Seriously, I have been wrestling with the issue of what makes square dancing so attractive to me. While some folks have trouble committing to a once-a-week classs or club night, I have difficulty making time to do much else. I have realized over the years that as I learn more and more, both new calls and the mechanics of calling a dance, I am really learning to speak another language. One of my lifelong interests has always been the science of language, or the syntax, grammar and structure of how a language is put together and understood.

We as square dancers interpret what a caller says, vis-a-vis the command; we click it into the gray matter of our brains, come up with an interpretation of the call, and execute it in our square. In effect, we speak Square DAnce, but instead of verbal feedback, we communicate with the caller and the other dancers that we understand the call by performing it in our square. Square Dance is a language spoken and understood only by other square dancers. Notice the reaction if you ask just anyone off the street if they "box the gnat!"

Square Dance is really an international language. Consider the German "allemande", the French "deucey" and the Japanese "ah so." We can go anywhere in the world, walk into the local firehall or school cafeteria, and feel right at home as soon as the needle goes down. Never was this more apparent than at the National Advanced and Challenge Convention 1990 in Virginia Beach. This was my first time at this convention, and right away, at the trail-end dance on Wednesday night, I found myself in a square with 6 other Swedish dancers. Thanks Lars, Lotta, Else, Yvonne, Leif, and Bjorn for making the squares lots of fun! These people were super dancers, and made the whole weekend lots of fun for my partner and me. An English couple on their way to Virginia Beach joined us at Mike Jacobs' home club, Spinning Windmills, for an evening of Advanced dancing. They too added a lot to our dancing enjoyment at Convention. Several dancers from Japan were also at Convention, as were German and Canadian dancers. They all were a pleasure to dance with throughout the weekend.

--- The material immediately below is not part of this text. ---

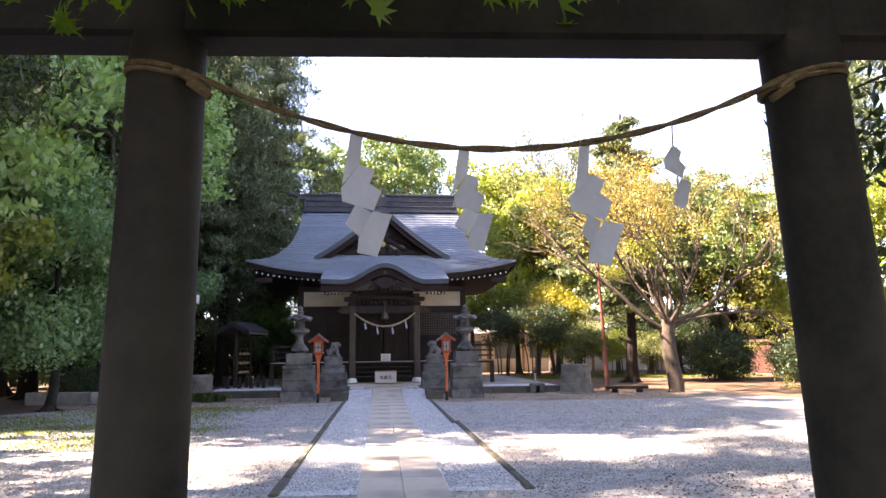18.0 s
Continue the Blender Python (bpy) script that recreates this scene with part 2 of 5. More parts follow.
L_BLUEGREEN = leaf_mat("blue_green_leaves", (0.19, 0.34, 0.14), (0.10, 0.22, 0.10), 0.38, 0.08)


# ---- builders ----
def thing(name, label, category, at=(0, 0, 0), rz=0.0, group="", kind=""):
    ob = new(name)
    ob.matrix_world = pose(*at, 0, 0, rz)
    return tagged(ob, label, category, group, kind)


def mesh_of(bm, name, material, smooth=True):
    me = bpy.data.meshes.new(name)
    bm.normal_update()
    bm.to_mesh(me)
    bm.free()
    me.materials.append(material)
    if smooth:
        me.shade_smooth()
        me.set_sharp_from_angle(angle=radians(35))
    return me


def part(name, bm, material, parent=None, label="", smooth=True):
    me = bm if isinstance(bm, bpy.types.Mesh) else mesh_of(bm, name, material, smooth)
    ob = new(name, me)
    if parent:
        ob.parent = parent
    return tagged(ob, label)


def raw(verts, faces, name, material):
    """A mesh from arrays: faces all of one corner count."""
    me = bpy.data.meshes.new(name)
    v, f = np.asarray(verts, dtype=np.float32), np.asarray(faces, dtype=np.int32)
    k = f.shape[1]
    me.vertices.add(len(v)), me.vertices.foreach_set("co", v.ravel())
    me.loops.add(f.size), me.loops.foreach_set("vertex_index", f.ravel())
    me.polygons.add(len(f)), me.polygons.foreach_set("loop_start", np.arange(0, f.size, k, dtype=np.int32))
    me.update(calc_edges=True)
    me.materials.append(material)
    return me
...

Square Dancing has added a lot to my life. It's an activity that satisfies my interest in another language, and yet also allows a physical interpretation of that language. Best of all, I now have international friends from abroad who share my love of square dancing, and we all speak the same language, Square Dance. I look forward to the day when I can travel abroad and dance with them in their hometowns. {author insert: I was priviledged to accompany Anne Uebelacker to Sweden in the spring of 1991, and dance up a storm with the very same ones who were at convention the year before. The Swedish language is a very difficult one, and yet, we all were on common ground as soon as we started dancing. It was a wonderful experience} After all, square dancing is just "friendship set to music!" So until then, keep on dancing, and yellowrocks to you all!